YOUR INSTRUCTIONS> Your task is to repeat all of the data exactly while excluding the pictures.
:: SOURCE EXCERPT ::
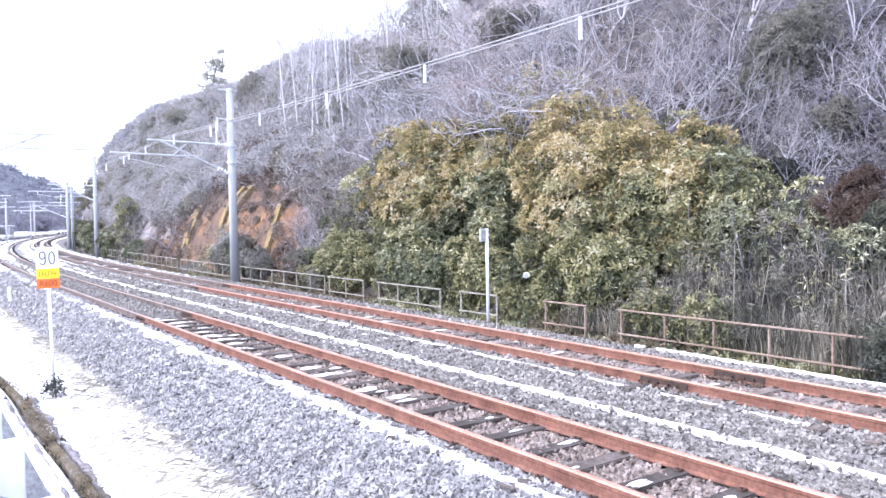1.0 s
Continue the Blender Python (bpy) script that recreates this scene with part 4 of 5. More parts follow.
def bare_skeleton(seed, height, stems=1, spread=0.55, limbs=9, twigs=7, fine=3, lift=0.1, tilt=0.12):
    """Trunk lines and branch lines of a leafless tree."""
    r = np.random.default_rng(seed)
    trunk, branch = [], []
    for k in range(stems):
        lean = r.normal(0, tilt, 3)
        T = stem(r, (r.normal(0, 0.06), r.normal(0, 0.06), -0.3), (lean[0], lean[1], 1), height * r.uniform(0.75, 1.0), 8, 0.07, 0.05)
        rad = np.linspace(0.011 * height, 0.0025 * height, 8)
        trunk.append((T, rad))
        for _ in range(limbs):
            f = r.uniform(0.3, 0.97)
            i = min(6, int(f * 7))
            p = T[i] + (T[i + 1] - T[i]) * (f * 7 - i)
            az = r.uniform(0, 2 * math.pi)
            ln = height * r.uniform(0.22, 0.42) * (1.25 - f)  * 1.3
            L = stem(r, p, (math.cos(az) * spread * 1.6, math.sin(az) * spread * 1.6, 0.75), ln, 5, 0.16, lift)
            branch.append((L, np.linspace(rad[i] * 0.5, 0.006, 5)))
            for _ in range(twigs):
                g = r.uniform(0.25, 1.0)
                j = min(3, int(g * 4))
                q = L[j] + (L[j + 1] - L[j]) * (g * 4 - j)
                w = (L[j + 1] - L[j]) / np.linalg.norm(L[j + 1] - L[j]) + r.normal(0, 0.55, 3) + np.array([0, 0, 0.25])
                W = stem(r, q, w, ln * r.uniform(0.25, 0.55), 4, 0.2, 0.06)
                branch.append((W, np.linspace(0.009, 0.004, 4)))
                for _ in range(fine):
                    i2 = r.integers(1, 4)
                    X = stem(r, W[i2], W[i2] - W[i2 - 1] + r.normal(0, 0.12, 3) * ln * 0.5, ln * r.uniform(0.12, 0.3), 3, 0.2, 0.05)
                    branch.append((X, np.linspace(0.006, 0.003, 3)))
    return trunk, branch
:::
OUTPUT OF THE EXERCISE>
1.0 s
Continue the Blender Python (bpy) script that recreates this scene with part 4 of 5. More parts follow.
def bare_skeleton(seed, height, stems=1, spread=0.55, limbs=9, twigs=7, fine=3, lift=0.1, tilt=0.12):
    """Trunk lines and branch lines of a leafless tree."""
    r = np.random.default_rng(seed)
    trunk, branch = [], []
    for k in range(stems):
        lean = r.normal(0, tilt, 3)
        T = stem(r, (r.normal(0, 0.06), r.normal(0, 0.06), -0.3), (lean[0], lean[1], 1), height * r.uniform(0.75, 1.0), 8, 0.07, 0.05)
        rad = np.linspace(0.011 * height, 0.0025 * height, 8)
        trunk.append((T, rad))
        for _ in range(limbs):
            f = r.uniform(0.3, 0.97)
            i = min(6, int(f * 7))
            p = T[i] + (T[i + 1] - T[i]) * (f * 7 - i)
            az = r.uniform(0, 2 * math.pi)
            ln = height * r.uniform(0.22, 0.42) * (1.25 - f)  * 1.3
            L = stem(r, p, (math.cos(az) * spread * 1.6, math.sin(az) * spread * 1.6, 0.75), ln, 5, 0.16, lift)
            branch.append((L, np.linspace(rad[i] * 0.5, 0.006, 5)))
            for _ in range(twigs):
                g = r.uniform(0.25, 1.0)
                j = min(3, int(g * 4))
                q = L[j] + (L[j + 1] - L[j]) * (g * 4 - j)
                w = (L[j + 1] - L[j]) / np.linalg.norm(L[j + 1] - L[j]) + r.normal(0, 0.55, 3) + np.array([0, 0, 0.25])
                W = stem(r, q, w, ln * r.uniform(0.25, 0.55), 4, 0.2, 0.06)
                branch.append((W, np.linspace(0.009, 0.004, 4)))
                for _ in range(fine):
                    i2 = r.integers(1, 4)
                    X = stem(r, W[i2], W[i2] - W[i2 - 1] + r.normal(0, 0.12, 3) * ln * 0.5, ln * r.uniform(0.12, 0.3), 3, 0.2, 0.05)
                    branch.append((X, np.linspace(0.006, 0.003, 3)))
    return trunk, branch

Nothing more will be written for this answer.